*Task brief*:
Transcribe word for word only the span whose first line is the one with "Continue the Blender" and whose last line is the one with "bump(nt, b, noise_of(nt, obj, 1500, 2), .00006, .6)"; both of those lines belong to it.

--- --- ---

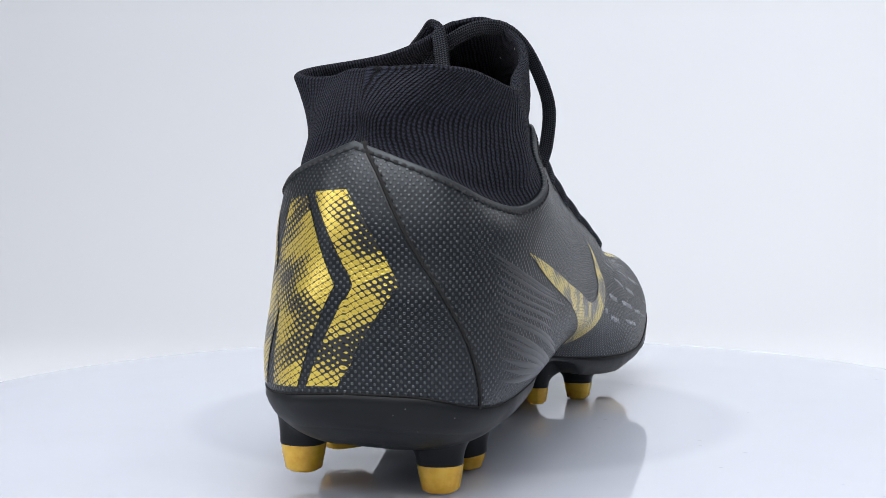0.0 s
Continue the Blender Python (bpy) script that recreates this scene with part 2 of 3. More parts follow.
RIB = mat("black_ribbed_film", (0.021, 0.024, 0.028), 0.34, Specular_IOR_Level=.5)
nt, b = graph(RIB)
obj, _, _ = place(nt, "Object")
bump(nt, b, noise_of(nt, obj, 1500, 2), .00006, .6)

KNIT = mat("black_knit", (0.012, 0.012, 0.016), 0.95)
nt, b = graph(KNIT)
vec, u, v = place(nt)
obj, _, _ = place(nt, "Object")
wob = calc(nt, "MULTIPLY", noise_of(nt, obj, 260, 3), .0011)
rib = calc(nt, "MULTIPLY_ADD", wave(nt, calc(nt, "ADD", u, wob), .00122, math.pi), .5, .5)
leg = calc(nt, "ABSOLUTE", calc(nt, "SUBTRACT", calc(nt, "FRACT", calc(nt, "MULTIPLY", calc(nt, "ADD", u, wob), 1 / .00122)), .5))
stitch = calc(nt, "MULTIPLY_ADD", wave(nt, calc(nt, "ADD", calc(nt, "MULTIPLY_ADD", leg, -.0012, v), wob), .00108), .5, .5)
loop = calc(nt, "MULTIPLY", calc(nt, "POWER", rib, .8), calc(nt, "MULTIPLY_ADD", stitch, .42, .58))
fluff = noise_of(nt, obj, 2400, 3, .7)
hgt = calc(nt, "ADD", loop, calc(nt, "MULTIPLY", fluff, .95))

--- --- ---

*Result of the exercise*:
Continue the Blender Python (bpy) script that recreates this scene with part 2 of 3. More parts follow.
RIB = mat("black_ribbed_film", (0.021, 0.024, 0.028), 0.34, Specular_IOR_Level=.5)
nt, b = graph(RIB)
obj, _, _ = place(nt, "Object")
bump(nt, b, noise_of(nt, obj, 1500, 2), .00006, .6)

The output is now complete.